Was Schreibende von Nicht-Schreibenden unterscheidet, was sie auszeichnet, ist der Mut, diesen shitty first draft zuzulassen. «Kann ich das, bin ich gut genug?», ist nicht die entscheidende Frage, sondern «Halte ich das aus?» Halte ich es aus, dass ich nicht weiss, wo mich die Figuren hinführen. Ob das irgendwann mal «was» wird. Halte ich die Zweifel aus, die Kommentare in meinem Kopf: «Ist das dein Ernst? Was Besseres fällt dir nicht ein? Oh Mann, und du nennst dich Schriftstellerin…Wer soll denn das lesen….» Das sind die Affen, die aufgeregt durcheinander krähen, kaum berühren meine Finger die Tastatur. Ihr kennt das. Wir haben alle ein Affenhaus im Kopf. Nicht nur wir Schreibenden. Wir alle. Die Affen sind nämlich keine objektiven Kritiker, nicht die Stimme unseres Sprachgefühls, unseres literarischen Anspruchs, nein. Sie sind nichts anderes als eine lästige Funktion des menschlichen Geistes, mit der sich zum Beispiel die Buddhisten bereits seit etwa dreitausend Jahren befassen. Wir dürfen sie also nicht persönlich nehmen. Sie haben nichts mit uns und schon gar nichts mit unserem Schreiben zu tun.

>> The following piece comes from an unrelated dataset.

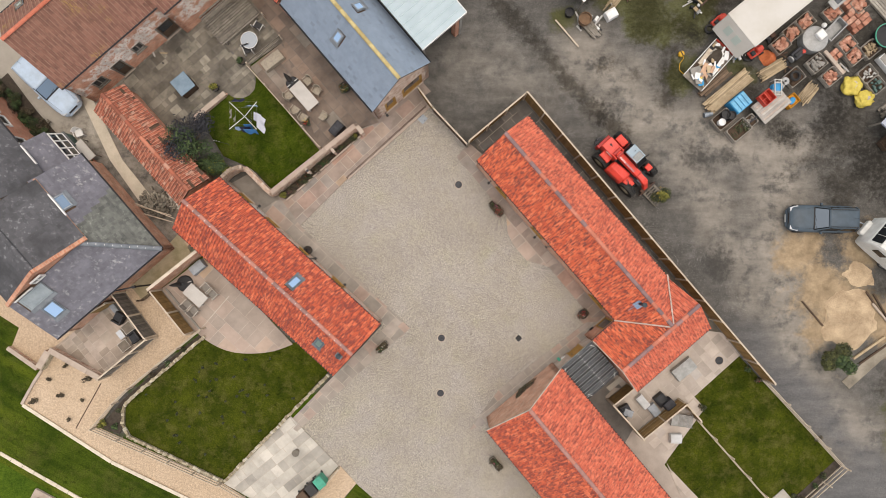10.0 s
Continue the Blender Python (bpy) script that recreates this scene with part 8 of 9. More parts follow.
def pallet(label, place, turn, mat=GREY_WOOD, L=1.2, W=1.0, group=""):
    p = thing("pallet", label, "pallet", place, turn, group)
    for i in range(7):
        x = -L / 2 + i * (L - 0.1) / 6
        part("deck_board", boxes((x, x + 0.1, -W / 2, W / 2, 0.12, 0.14)), mat, p)
    for y in (-W / 2, -0.05, W / 2 - 0.1):
        part("bearer", boxes((-L / 2, L / 2, y, y + 0.1, 0.02, 0.12)), mat, p)
    return p


TH = Matrix.Translation((11.62, 5.35, 0.0)) @ Matrix.Rotation(radians(TH_TURN), 4, "Z")
tp = TH @ Vector((3.2, 0.5, 0.06))
pallet("slatted grey pallet on the handler's forks", tuple(tp), TH_TURN)
shrub("dug_up_shrub", "yellow-green dug-up shrub on the pallet", (tp.x + 0.22, tp.y + 0.02, 0.2), (0.78, 0.66, 0.55), LEAF_OLIVE, 1700, 0.065, 181, [(YELLOW_BLOOM, 60)], accent=LEAF_YELLOW)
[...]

Und auch wenn es nicht möglich ist, die Plagegeister loszuwerden, kann man doch lernen, mit ihnen zu leben. Sie nicht mehr ernst zu nehmen. Und sich schon gar nicht von ihnen vom Schreiben abhalten zu lassen.

Ich habe nicht aufgehört. Ich habe die Geschichte geschrieben. Weil ich wusste, dass auf diese ersten wirren Sätze weitere folgen würden, klarere, zusammenhängendere. Wie bei jeder frühen Verliebtheit beruhigt sich auch das galoppierende Schreibherz irgendwann. Und es weiss, wo es hin will.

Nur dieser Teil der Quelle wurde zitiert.